--- Work to complete ---
Drop the pictures; give again exactly the lines from the one holding "5. More parts follow." through the end of the data.

[Stored dataset items]

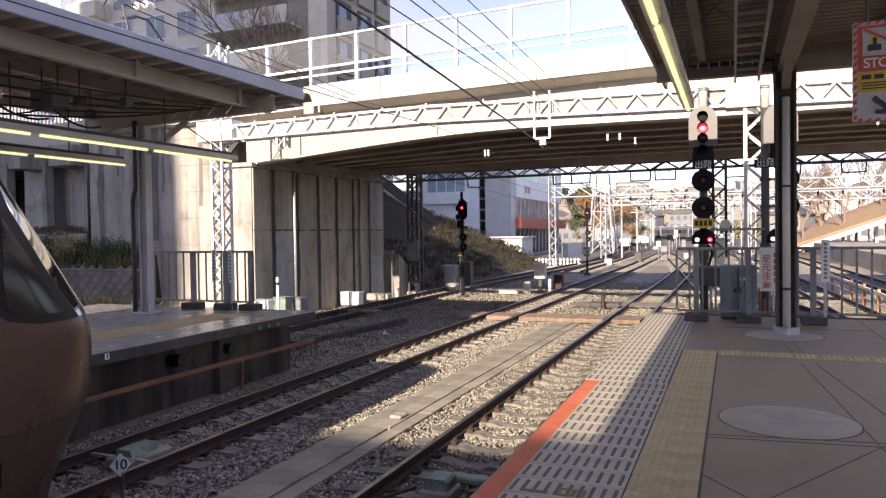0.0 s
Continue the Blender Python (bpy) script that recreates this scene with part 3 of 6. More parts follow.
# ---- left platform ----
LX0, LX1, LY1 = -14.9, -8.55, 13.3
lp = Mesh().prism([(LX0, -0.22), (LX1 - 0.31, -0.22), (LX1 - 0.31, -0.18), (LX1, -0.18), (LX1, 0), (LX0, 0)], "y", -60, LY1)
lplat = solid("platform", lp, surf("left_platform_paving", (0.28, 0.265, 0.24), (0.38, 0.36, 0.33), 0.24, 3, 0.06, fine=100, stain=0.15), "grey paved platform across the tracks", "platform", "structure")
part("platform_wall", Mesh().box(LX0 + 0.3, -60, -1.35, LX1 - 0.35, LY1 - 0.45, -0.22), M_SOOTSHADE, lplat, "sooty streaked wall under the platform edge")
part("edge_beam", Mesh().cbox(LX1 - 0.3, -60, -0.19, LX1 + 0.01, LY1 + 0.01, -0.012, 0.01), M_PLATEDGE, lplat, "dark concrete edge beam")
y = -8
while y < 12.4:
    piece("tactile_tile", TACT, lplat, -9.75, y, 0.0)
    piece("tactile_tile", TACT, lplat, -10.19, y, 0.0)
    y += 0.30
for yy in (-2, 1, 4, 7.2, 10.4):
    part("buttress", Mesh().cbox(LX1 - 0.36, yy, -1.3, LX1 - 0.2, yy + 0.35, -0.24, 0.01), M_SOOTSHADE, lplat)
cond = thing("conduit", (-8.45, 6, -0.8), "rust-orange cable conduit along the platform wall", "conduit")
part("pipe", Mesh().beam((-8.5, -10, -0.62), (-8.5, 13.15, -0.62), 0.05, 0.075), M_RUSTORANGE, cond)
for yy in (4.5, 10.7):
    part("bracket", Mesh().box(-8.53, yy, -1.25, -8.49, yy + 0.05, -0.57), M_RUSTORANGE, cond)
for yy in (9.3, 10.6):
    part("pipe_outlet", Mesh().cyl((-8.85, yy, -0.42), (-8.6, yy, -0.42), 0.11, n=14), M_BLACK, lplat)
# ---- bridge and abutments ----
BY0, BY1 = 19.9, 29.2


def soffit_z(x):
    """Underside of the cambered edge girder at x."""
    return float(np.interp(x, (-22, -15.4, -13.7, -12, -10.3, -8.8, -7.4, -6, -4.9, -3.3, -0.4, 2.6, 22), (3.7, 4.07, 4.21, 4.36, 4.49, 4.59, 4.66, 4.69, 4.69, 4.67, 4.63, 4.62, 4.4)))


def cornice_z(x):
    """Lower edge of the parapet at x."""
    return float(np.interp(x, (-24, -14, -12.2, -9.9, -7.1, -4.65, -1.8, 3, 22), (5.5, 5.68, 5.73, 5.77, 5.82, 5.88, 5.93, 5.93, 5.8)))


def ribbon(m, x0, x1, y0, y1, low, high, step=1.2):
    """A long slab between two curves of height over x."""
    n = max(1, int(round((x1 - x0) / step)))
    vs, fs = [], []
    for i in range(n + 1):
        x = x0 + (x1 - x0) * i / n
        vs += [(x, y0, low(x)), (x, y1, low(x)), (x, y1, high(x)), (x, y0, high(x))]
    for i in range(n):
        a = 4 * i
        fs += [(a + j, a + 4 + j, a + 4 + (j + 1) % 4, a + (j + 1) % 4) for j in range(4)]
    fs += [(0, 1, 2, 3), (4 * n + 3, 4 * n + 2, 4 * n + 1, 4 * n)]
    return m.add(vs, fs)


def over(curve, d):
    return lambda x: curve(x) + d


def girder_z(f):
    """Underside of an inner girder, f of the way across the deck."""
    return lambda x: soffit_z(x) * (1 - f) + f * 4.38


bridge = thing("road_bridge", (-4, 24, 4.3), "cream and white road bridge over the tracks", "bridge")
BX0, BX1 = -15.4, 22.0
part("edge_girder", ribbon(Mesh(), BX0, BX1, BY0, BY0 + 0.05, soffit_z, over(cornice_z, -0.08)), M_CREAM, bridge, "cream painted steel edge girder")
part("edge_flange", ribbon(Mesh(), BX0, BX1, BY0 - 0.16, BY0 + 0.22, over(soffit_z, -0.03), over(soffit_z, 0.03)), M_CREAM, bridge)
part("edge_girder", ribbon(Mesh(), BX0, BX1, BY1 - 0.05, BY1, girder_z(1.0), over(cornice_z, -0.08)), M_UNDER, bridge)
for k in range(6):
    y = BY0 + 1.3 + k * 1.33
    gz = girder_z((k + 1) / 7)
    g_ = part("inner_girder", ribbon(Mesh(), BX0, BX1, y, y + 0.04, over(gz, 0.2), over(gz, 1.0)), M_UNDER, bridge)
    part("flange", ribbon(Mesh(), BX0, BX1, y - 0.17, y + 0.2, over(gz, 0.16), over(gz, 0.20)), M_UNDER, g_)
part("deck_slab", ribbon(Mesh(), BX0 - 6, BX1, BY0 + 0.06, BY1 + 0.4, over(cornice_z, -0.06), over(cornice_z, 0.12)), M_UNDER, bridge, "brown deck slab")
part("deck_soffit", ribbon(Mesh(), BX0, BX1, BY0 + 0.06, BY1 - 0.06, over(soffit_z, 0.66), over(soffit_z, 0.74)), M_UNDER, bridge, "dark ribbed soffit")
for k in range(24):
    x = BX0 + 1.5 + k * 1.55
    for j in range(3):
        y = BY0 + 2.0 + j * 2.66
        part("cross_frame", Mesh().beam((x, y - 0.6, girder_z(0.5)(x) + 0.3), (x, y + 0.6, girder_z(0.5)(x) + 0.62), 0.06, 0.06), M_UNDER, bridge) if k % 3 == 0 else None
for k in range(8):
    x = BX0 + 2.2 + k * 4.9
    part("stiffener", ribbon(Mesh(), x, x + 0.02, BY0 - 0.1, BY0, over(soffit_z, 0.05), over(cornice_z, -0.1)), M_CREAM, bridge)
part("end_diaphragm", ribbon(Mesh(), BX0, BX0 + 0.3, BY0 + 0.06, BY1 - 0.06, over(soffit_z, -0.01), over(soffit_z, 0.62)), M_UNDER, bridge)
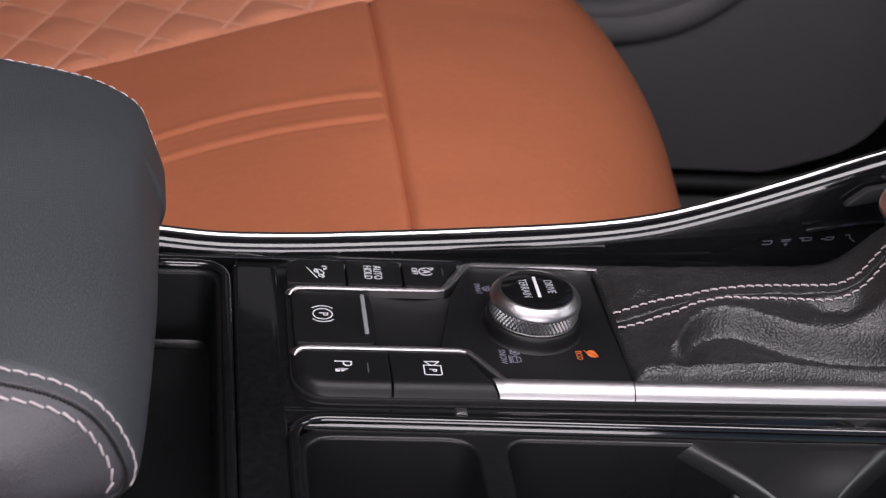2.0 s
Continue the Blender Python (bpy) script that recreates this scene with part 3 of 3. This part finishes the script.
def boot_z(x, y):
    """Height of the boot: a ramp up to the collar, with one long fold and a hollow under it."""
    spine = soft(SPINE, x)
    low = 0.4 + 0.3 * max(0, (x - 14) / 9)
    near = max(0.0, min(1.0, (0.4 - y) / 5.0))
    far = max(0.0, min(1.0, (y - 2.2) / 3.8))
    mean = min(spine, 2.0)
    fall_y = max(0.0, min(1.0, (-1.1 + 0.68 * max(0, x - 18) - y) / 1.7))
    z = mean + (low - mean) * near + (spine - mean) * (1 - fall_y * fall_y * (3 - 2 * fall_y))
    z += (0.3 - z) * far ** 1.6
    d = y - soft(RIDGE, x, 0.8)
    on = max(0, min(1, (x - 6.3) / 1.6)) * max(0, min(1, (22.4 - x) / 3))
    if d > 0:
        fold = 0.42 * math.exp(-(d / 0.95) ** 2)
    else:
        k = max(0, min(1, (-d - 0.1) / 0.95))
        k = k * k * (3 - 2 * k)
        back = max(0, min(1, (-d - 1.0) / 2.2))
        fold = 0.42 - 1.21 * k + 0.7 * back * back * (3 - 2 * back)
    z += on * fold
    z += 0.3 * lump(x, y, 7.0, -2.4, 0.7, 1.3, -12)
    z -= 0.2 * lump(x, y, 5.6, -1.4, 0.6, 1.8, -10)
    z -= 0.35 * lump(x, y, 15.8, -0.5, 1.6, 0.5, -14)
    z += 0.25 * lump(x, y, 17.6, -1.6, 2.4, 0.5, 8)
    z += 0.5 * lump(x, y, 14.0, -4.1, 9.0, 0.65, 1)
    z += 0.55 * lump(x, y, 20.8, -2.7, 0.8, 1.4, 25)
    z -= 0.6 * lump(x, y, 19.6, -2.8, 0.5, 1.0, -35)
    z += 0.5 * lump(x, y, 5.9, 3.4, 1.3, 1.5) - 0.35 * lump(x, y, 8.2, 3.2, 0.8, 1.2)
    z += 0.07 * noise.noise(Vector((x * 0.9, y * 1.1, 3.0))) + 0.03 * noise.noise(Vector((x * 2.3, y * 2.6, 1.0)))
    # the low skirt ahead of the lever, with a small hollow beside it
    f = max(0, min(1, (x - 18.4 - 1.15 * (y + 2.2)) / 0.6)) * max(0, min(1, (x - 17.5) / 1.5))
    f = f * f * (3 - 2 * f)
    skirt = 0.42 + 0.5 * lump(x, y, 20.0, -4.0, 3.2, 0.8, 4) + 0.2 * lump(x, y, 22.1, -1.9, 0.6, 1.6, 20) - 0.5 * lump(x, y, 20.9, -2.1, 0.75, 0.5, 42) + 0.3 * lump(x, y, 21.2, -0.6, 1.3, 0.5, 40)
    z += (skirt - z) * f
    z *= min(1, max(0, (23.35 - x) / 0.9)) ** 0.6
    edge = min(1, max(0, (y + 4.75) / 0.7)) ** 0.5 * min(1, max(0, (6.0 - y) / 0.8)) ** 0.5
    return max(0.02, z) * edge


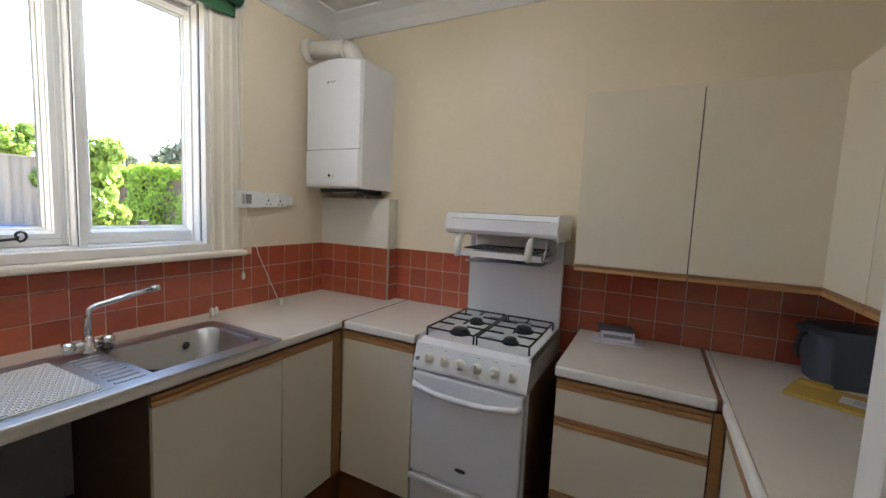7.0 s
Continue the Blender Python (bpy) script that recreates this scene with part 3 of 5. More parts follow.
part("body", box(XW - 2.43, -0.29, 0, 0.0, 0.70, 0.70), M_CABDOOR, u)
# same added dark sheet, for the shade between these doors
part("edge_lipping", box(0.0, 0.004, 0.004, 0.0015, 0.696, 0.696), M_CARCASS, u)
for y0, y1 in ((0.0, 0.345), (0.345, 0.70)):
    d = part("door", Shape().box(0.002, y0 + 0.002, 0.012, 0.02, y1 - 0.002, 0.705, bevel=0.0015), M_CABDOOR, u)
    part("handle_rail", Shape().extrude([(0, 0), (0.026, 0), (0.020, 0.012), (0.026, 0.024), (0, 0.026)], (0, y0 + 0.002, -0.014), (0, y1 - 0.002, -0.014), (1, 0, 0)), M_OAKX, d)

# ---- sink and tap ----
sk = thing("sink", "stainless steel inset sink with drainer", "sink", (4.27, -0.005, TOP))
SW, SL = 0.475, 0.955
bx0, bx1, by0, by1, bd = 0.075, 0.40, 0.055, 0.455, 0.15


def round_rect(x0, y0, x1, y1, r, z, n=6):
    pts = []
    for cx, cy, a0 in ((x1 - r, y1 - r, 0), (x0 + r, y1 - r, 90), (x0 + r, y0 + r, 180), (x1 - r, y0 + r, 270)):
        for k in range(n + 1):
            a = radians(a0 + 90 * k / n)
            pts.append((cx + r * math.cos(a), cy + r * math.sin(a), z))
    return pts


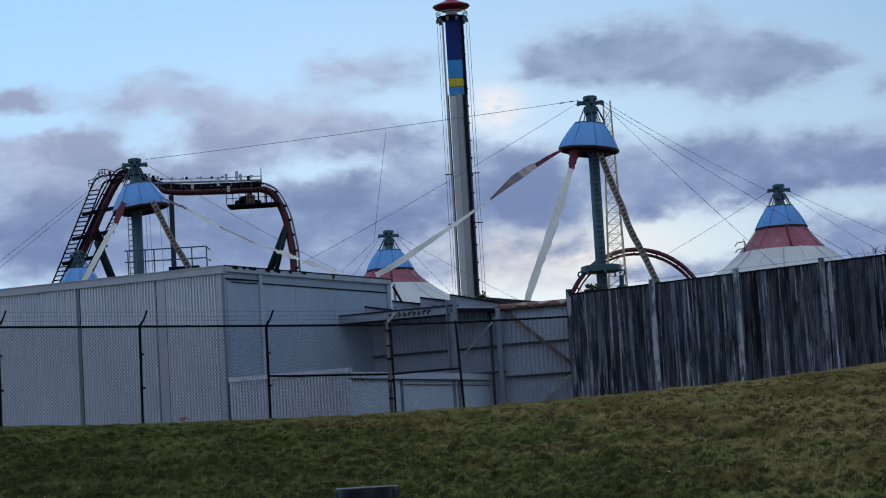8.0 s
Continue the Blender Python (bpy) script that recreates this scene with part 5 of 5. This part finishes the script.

--- Task result ---
Continue the Blender Python (bpy) script that recreates this scene with part 3 of 5. More parts follow.
part("body", box(XW - 2.43, -0.29, 0, 0.0, 0.70, 0.70), M_CABDOOR, u)
# same added dark sheet, for the shade between these doors
part("edge_lipping", box(0.0, 0.004, 0.004, 0.0015, 0.696, 0.696), M_CARCASS, u)
for y0, y1 in ((0.0, 0.345), (0.345, 0.70)):
    d = part("door", Shape().box(0.002, y0 + 0.002, 0.012, 0.02, y1 - 0.002, 0.705, bevel=0.0015), M_CABDOOR, u)
    part("handle_rail", Shape().extrude([(0, 0), (0.026, 0), (0.020, 0.012), (0.026, 0.024), (0, 0.026)], (0, y0 + 0.002, -0.014), (0, y1 - 0.002, -0.014), (1, 0, 0)), M_OAKX, d)

# ---- sink and tap ----
sk = thing("sink", "stainless steel inset sink with drainer", "sink", (4.27, -0.005, TOP))
SW, SL = 0.475, 0.955
bx0, bx1, by0, by1, bd = 0.075, 0.40, 0.055, 0.455, 0.15


def round_rect(x0, y0, x1, y1, r, z, n=6):
    pts = []
    for cx, cy, a0 in ((x1 - r, y1 - r, 0), (x0 + r, y1 - r, 90), (x0 + r, y0 + r, 180), (x1 - r, y0 + r, 270)):
        for k in range(n + 1):
            a = radians(a0 + 90 * k / n)
            pts.append((cx + r * math.cos(a), cy + r * math.sin(a), z))
    return pts


8.0 s
Continue the Blender Python (bpy) script that recreates this scene with part 5 of 5. This part finishes the script.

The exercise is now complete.